* **Do this**: Retype word for word the lines lying between the line containing "random.seed(0), np.random.seed(0), noise.seed_set(1)" and the line containing "turn = (Vector(target)", together with those two lines themselves, and nothing besides.
################
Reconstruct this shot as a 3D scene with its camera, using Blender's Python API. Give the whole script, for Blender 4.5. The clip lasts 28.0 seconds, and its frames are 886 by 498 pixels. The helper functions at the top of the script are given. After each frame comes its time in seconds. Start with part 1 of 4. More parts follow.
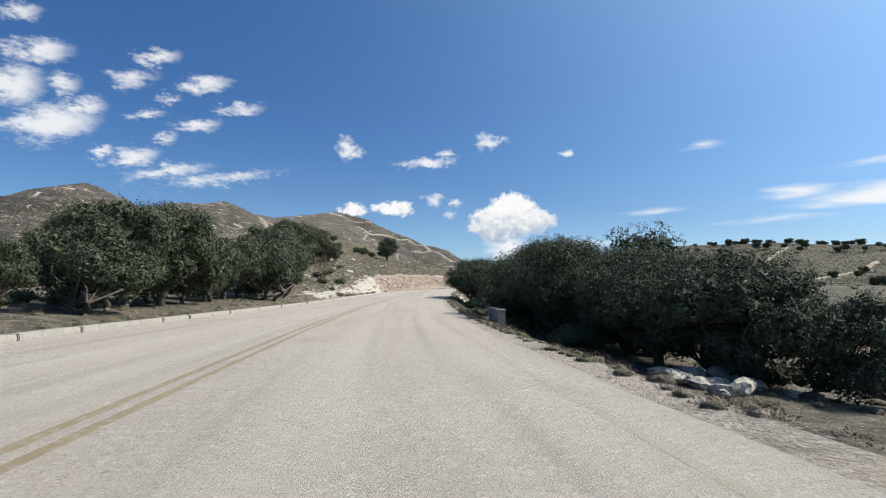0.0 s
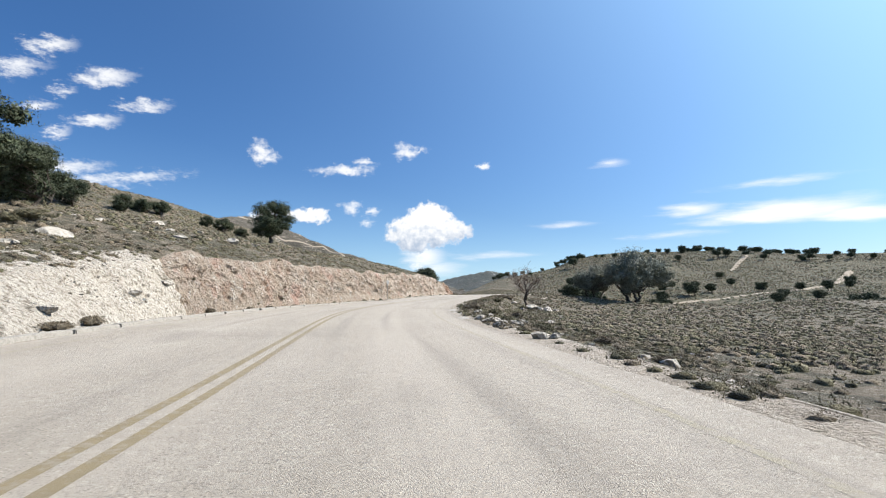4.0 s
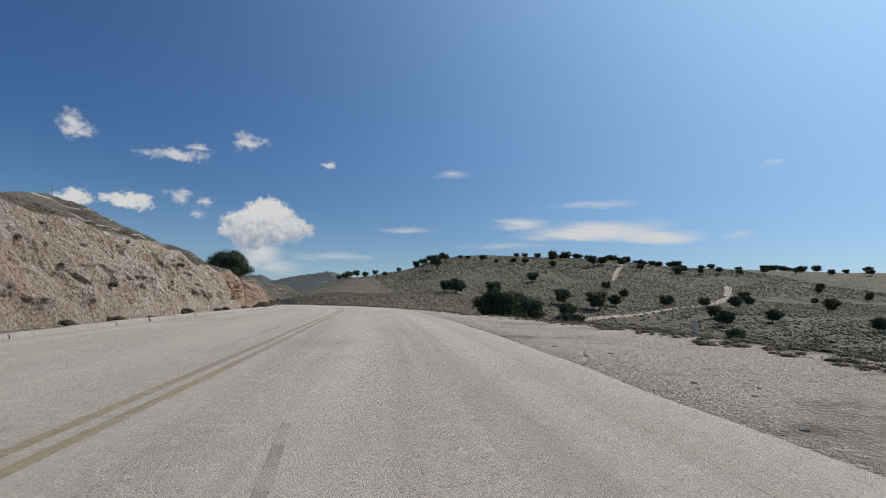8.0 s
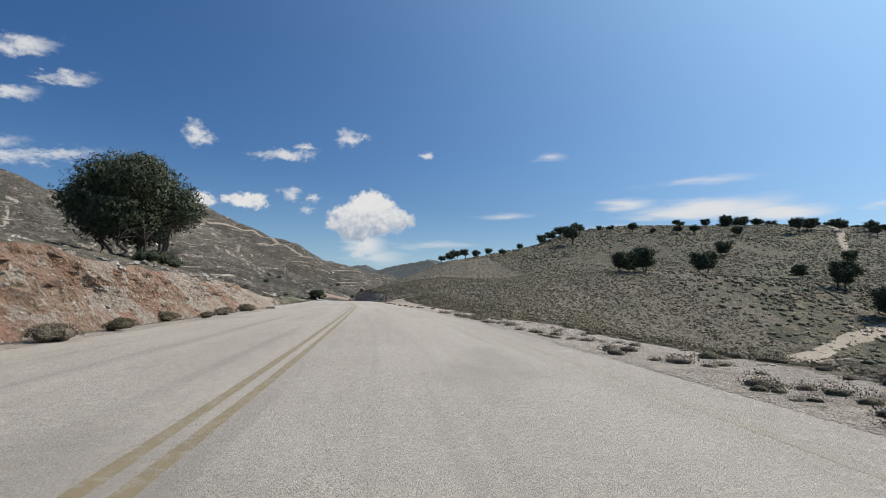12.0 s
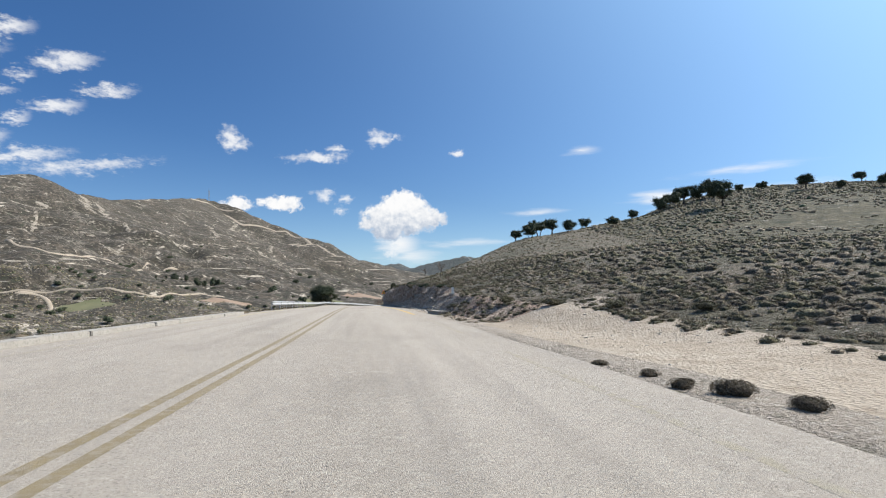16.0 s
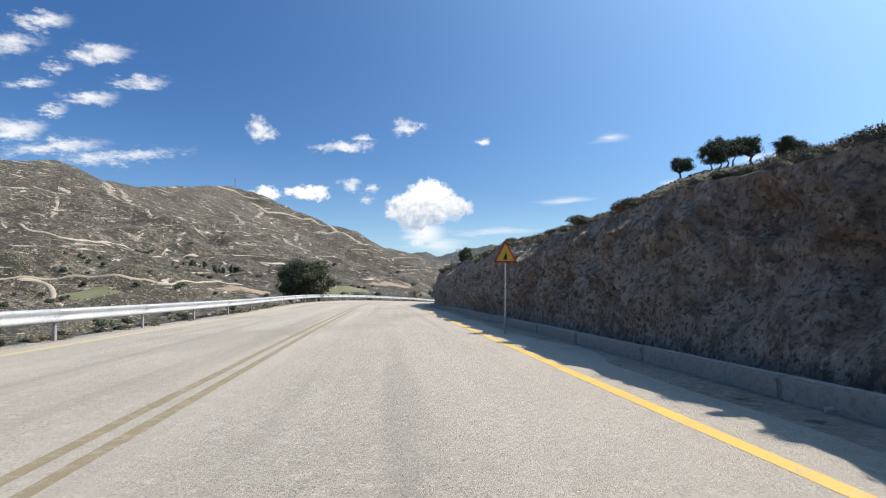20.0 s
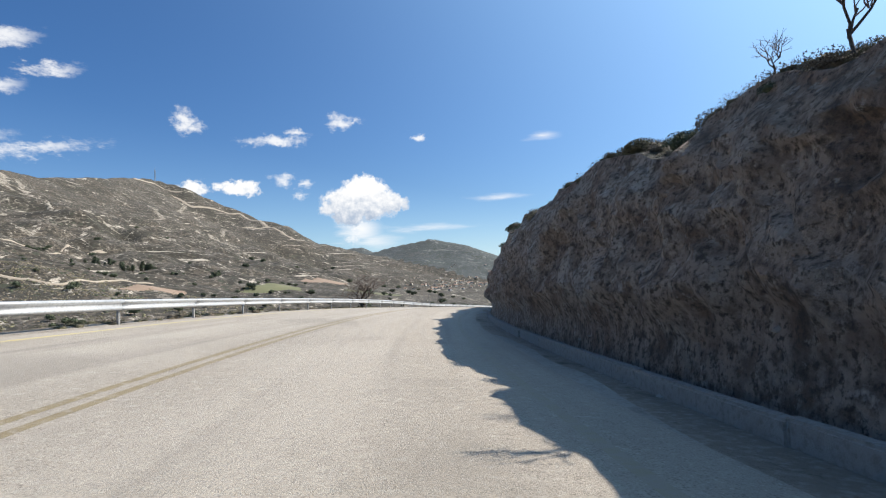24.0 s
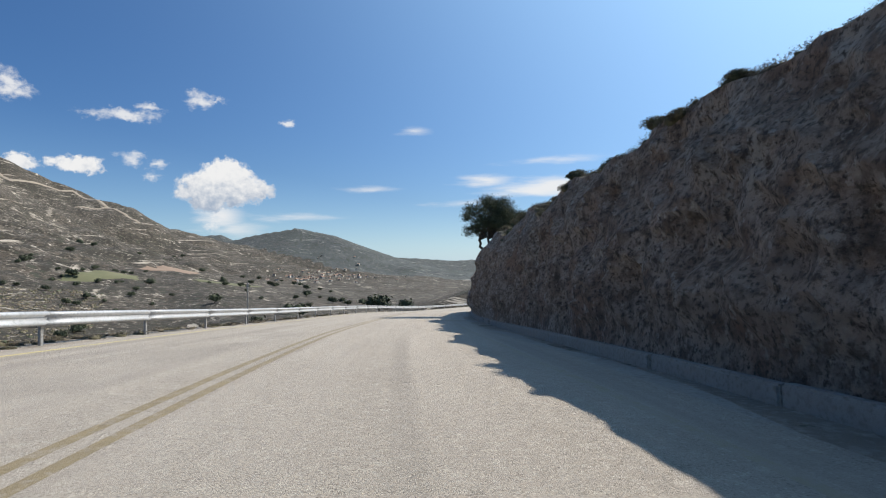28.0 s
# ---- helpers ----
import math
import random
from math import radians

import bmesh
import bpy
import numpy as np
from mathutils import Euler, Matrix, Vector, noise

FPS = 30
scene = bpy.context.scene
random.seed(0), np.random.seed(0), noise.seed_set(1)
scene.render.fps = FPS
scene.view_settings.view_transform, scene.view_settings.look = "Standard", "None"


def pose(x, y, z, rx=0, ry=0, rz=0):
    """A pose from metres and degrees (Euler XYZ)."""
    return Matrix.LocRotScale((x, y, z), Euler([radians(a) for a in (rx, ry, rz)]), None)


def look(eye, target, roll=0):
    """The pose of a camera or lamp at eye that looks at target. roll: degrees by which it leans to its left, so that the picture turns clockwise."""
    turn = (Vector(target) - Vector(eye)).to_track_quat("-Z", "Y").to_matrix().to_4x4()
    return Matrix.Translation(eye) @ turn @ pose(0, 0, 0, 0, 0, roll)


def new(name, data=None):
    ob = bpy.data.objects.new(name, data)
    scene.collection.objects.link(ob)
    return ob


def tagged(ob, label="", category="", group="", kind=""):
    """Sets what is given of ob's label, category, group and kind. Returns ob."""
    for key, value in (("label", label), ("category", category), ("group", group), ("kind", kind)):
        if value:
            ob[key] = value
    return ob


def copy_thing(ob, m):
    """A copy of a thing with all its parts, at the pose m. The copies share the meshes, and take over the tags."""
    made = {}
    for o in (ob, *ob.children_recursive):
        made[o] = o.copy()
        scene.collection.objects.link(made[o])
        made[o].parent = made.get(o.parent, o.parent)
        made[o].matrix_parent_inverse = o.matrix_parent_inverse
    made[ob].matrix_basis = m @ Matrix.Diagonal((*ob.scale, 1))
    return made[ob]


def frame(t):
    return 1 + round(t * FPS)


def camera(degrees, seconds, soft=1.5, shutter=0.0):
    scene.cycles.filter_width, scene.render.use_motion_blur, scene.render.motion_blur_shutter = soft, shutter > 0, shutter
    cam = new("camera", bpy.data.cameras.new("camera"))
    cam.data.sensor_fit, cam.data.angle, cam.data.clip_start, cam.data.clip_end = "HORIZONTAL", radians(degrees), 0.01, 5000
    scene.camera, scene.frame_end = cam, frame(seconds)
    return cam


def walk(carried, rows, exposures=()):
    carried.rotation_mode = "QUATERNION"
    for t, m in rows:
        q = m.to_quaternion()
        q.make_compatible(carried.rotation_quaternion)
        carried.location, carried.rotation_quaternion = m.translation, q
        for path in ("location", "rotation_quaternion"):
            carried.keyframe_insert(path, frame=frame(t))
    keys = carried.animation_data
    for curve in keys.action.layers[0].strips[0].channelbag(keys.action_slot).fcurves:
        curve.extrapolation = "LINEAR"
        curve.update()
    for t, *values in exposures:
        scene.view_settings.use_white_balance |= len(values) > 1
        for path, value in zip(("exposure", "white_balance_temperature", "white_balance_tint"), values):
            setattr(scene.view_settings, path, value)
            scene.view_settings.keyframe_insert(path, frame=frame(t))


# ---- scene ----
# ---------------------------------------------------------------- camera
cam = camera(76.0, 28.0, soft=1.15)
PATH = [  # seconds, x, y, z, pitch, roll, yaw
    (0.0, 0.023, 0.002, 0.00, 94.90, 1.00, 0.00),
    (0.5, -0.801, 8.557, 0.08, 94.94, 1.30, -0.84),
    (1.0, -1.495, 17.158, 0.17, 94.94, 1.55, -1.75),
    (1.5, -2.207, 25.821, 0.29, 95.40, 1.42, -2.53),
    (2.0, -2.779, 34.538, 0.47, 95.62, 0.70, -3.63),
    (2.5, -3.029, 43.320, 0.67, 95.74, 0.31, -5.03),
    (3.0, -3.089, 52.150, 0.89, 95.85, 0.32, -6.23),
    (3.5, -2.995, 61.019, 1.12, 95.76, 0.50, -7.18),
    (4.0, -2.702, 69.948, 1.34, 95.72, 0.77, -8.44),
    (4.5, -2.108, 78.939, 1.57, 95.75, 1.08, -10.02),
    (5.0, -1.245, 87.978, 1.82, 95.84, 1.21, -11.97),
    (5.5, -0.082, 97.052, 2.08, 96.03, 0.91, -14.34),
    (6.0, 1.460, 106.129, 2.37, 96.30, 0.16, -17.16),
    (6.5, 3.546, 115.161, 2.69, 96.30, -0.09, -20.04),
    (7.0, 6.063, 124.164, 3.02, 96.49, -1.13, -22.36),
    (7.5, 8.793, 133.171, 3.35, 96.30, -1.43, -24.02),
    (8.0, 11.711, 142.150, 3.65, 96.01, -1.01, -24.63),
    (8.5, 14.463, 151.219, 3.91, 95.88, -0.78, -24.47),
    (9.0, 17.163, 160.323, 4.13, 95.52, -0.10, -23.93),
    (9.5, 20.072, 169.388, 4.29, 95.16, 0.30, -22.76),
    (10.0, 22.772, 178.554, 4.43, 95.16, 0.25, -21.08),
    (10.5, 25.060, 187.865, 4.56, 95.20, 0.22, -19.07),
    (11.0, 27.027, 197.297, 4.68, 94.95, 0.12, -16.95),
    (11.5, 28.632, 206.897, 4.77, 94.79, 0.04, -15.31),
    (12.0, 30.036, 216.607, 4.83, 94.60, 0.16, -14.41),
    (12.5, 31.414, 226.403, 4.86, 94.53, 0.22, -13.81),
    (13.0, 32.712, 236.310, 4.88, 94.39, 0.39, -13.33),
    (13.5, 33.970, 246.297, 4.87, 94.20, 0.66, -12.98),
    (14.0, 35.168, 256.385, 4.84, 94.04, 0.98, -12.68),
    (14.5, 36.296, 266.402, 4.79, 94.00, 1.27, -12.39),
    (15.0, 37.354, 276.201, 4.73, 94.09, 1.54, -12.09),
    (15.5, 38.304, 285.779, 4.69, 94.16, 1.80, -11.57),
    (16.0, 39.154, 295.128, 4.68, 94.41, 1.36, -10.99),
    (16.5, 39.927, 304.254, 4.69, 94.44, 1.12, -10.34),
    (17.0, 40.581, 313.161, 4.70, 94.35, 1.06, -9.70),
    (17.5, 41.144, 321.828, 4.69, 94.32, 0.87, -9.40),
    (18.0, 41.667, 330.346, 4.66, 93.90, 0.75, -9.25),
    (18.5, 42.078, 338.778, 4.58, 93.85, 1.22, -9.10),
    (19.0, 42.440, 347.120, 4.50, 93.72, 1.06, -8.76),
    (19.5, 42.622, 355.387, 4.39, 93.50, 0.75, -8.46),
    (20.0, 42.774, 363.554, 4.26, 93.35, 1.14, -8.38),
    (20.5, 42.998, 371.627, 4.13, 93.59, 0.72, -8.42),
    (21.0, 43.222, 379.621, 4.02, 93.55, 0.47, -8.49),
    (21.5, 43.615, 387.469, 3.91, 93.49, 0.62, -8.81),
    (22.0, 44.098, 395.146, 3.78, 93.34, 0.95, -9.44),
    (22.5, 44.701, 402.643, 3.63, 93.12, 1.45, -10.36),
    (23.0, 45.424, 409.960, 3.46, 92.90, 1.90, -11.55),
    (23.5, 46.277, 417.094, 3.27, 92.78, 2.07, -13.16),
    (24.0, 47.279, 424.031, 3.08, 92.77, 1.95, -14.80),
    (24.5, 48.363, 430.786, 2.87, 92.51, 1.68, -16.71),
    (25.0, 49.648, 437.384, 2.66, 92.62, 1.46, -18.73),
    (25.5, 51.083, 443.876, 2.44, 92.32, 1.13, -20.83),
    (26.0, 52.700, 450.256, 2.21, 92.19, 1.05, -22.43),
    (26.5, 54.750, 456.431, 1.96, 92.16, 1.39, -23.94),
    (27.0, 56.937, 462.483, 1.72, 92.04, 1.51, -25.44),
    (27.5, 59.141, 468.443, 1.47, 91.92, 1.04, -26.81),
    (28.0, 61.465, 474.282, 1.21, 91.77, 0.70, -28.04),
]
EXPOSURES = [(0.0, 0.55), (1.0, 0.8), (2.0, 0.6), (3.5, 0.85), (5.5, 0.2), (8.0, -0.04), (11.0, 0.08), (14.5, 0.5), (17.0, 0.6), (21.0, 0.7), (23.5, 0.68), (26.0, 0.5), (28.0, 0.4)]
walk(cam, [(t, pose(x, y, z, rx, ry, rz)) for t, x, y, z, rx, ry, rz in PATH], EXPOSURES)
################
* **Exercise response**:
random.seed(0), np.random.seed(0), noise.seed_set(1)
scene.render.fps = FPS
scene.view_settings.view_transform, scene.view_settings.look = "Standard", "None"


def pose(x, y, z, rx=0, ry=0, rz=0):
    """A pose from metres and degrees (Euler XYZ)."""
    return Matrix.LocRotScale((x, y, z), Euler([radians(a) for a in (rx, ry, rz)]), None)


def look(eye, target, roll=0):
    """The pose of a camera or lamp at eye that looks at target. roll: degrees by which it leans to its left, so that the picture turns clockwise."""
    turn = (Vector(target) - Vector(eye)).to_track_quat("-Z", "Y").to_matrix().to_4x4()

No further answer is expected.